- _What you will do_
Check each line below for the word "recreates", and copy those that have it.

— start of Data shown —

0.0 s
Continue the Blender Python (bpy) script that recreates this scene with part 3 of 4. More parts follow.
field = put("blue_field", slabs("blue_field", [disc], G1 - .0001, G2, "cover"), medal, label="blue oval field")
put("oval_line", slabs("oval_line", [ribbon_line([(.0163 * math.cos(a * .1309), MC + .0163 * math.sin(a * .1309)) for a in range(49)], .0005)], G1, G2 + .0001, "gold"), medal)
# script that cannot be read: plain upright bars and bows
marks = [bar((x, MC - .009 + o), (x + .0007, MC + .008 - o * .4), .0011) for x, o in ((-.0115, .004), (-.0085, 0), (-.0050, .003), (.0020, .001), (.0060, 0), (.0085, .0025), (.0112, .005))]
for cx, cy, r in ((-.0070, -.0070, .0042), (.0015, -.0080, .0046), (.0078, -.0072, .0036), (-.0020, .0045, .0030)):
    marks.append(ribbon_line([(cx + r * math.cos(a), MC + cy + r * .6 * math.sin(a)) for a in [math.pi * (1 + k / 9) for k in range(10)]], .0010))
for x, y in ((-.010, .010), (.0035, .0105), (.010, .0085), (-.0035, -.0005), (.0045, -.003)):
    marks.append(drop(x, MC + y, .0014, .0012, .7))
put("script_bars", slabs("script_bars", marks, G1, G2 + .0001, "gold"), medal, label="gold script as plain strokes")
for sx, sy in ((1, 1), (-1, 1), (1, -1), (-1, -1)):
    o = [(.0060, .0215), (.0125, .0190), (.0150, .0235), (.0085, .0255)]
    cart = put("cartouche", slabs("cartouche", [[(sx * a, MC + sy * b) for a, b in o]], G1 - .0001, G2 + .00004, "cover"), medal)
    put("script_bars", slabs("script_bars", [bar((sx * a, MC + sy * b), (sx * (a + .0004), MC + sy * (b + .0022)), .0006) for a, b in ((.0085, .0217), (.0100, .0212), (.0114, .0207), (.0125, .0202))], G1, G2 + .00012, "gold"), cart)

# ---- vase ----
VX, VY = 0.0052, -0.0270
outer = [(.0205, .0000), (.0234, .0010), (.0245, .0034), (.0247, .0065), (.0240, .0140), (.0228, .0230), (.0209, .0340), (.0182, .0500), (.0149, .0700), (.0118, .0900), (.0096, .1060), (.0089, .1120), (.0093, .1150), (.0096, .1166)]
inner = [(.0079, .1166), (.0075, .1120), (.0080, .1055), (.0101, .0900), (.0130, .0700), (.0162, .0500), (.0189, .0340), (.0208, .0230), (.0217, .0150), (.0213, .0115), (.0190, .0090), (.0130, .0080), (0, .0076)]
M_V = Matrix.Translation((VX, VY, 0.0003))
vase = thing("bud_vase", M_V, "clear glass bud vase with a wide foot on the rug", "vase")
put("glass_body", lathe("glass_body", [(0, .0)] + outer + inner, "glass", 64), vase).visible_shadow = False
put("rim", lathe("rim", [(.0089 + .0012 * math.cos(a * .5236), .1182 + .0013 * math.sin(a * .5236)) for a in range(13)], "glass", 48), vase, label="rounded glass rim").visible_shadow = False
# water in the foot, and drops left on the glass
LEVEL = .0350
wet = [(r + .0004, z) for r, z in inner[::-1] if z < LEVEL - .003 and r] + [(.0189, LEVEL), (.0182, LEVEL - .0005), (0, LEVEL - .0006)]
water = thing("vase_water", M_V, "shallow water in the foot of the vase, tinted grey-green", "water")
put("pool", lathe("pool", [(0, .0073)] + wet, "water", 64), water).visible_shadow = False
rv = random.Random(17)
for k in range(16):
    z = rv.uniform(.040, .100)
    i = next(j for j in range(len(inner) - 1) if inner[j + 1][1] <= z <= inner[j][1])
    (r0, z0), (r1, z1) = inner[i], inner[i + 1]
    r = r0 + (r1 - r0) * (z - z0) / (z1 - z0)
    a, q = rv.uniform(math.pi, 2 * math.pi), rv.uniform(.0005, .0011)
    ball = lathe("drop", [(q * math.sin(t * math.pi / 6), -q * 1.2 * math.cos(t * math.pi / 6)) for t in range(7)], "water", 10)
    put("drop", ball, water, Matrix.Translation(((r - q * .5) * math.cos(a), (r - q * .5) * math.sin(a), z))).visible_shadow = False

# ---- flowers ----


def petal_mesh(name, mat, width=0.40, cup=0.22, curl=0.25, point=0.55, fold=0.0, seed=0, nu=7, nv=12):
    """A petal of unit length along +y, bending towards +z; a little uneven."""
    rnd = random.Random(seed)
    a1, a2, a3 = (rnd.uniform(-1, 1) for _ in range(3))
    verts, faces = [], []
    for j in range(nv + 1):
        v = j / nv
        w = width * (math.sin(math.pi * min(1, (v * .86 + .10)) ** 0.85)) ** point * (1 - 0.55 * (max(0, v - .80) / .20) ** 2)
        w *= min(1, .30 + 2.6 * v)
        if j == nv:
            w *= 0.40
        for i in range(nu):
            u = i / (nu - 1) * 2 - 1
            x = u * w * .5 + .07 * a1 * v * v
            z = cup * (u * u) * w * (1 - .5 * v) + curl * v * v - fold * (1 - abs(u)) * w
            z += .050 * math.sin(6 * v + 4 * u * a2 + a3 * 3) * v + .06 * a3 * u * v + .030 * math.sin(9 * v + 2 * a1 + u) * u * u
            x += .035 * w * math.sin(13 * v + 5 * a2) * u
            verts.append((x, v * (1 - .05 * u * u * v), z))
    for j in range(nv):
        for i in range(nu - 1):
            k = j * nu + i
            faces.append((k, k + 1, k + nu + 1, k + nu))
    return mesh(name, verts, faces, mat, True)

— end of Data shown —
— start of Data shown —

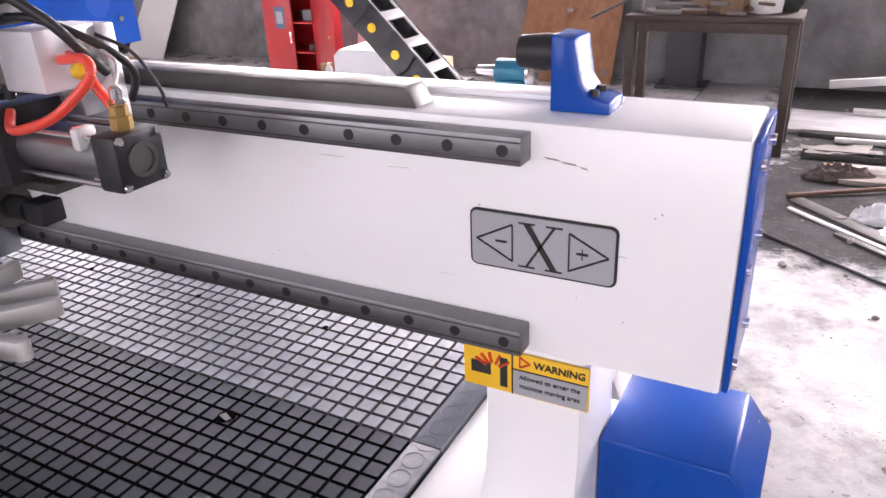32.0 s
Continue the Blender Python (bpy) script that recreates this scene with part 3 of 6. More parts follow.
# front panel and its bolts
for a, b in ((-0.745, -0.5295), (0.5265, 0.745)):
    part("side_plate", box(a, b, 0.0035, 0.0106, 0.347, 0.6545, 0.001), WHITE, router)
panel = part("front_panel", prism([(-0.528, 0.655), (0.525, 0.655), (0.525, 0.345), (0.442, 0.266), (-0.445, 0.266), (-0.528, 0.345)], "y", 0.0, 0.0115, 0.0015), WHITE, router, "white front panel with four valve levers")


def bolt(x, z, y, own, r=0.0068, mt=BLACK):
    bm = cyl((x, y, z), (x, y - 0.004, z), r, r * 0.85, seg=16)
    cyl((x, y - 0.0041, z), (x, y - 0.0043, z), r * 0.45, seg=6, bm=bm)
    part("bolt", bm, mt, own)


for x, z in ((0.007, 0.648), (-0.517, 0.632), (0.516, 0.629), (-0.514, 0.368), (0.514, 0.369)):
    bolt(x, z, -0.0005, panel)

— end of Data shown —

- _Solution for this task_
Continue the Blender Python (bpy) script that recreates this scene with part 3 of 4. More parts follow.
Continue the Blender Python (bpy) script that recreates this scene with part 3 of 6. More parts follow.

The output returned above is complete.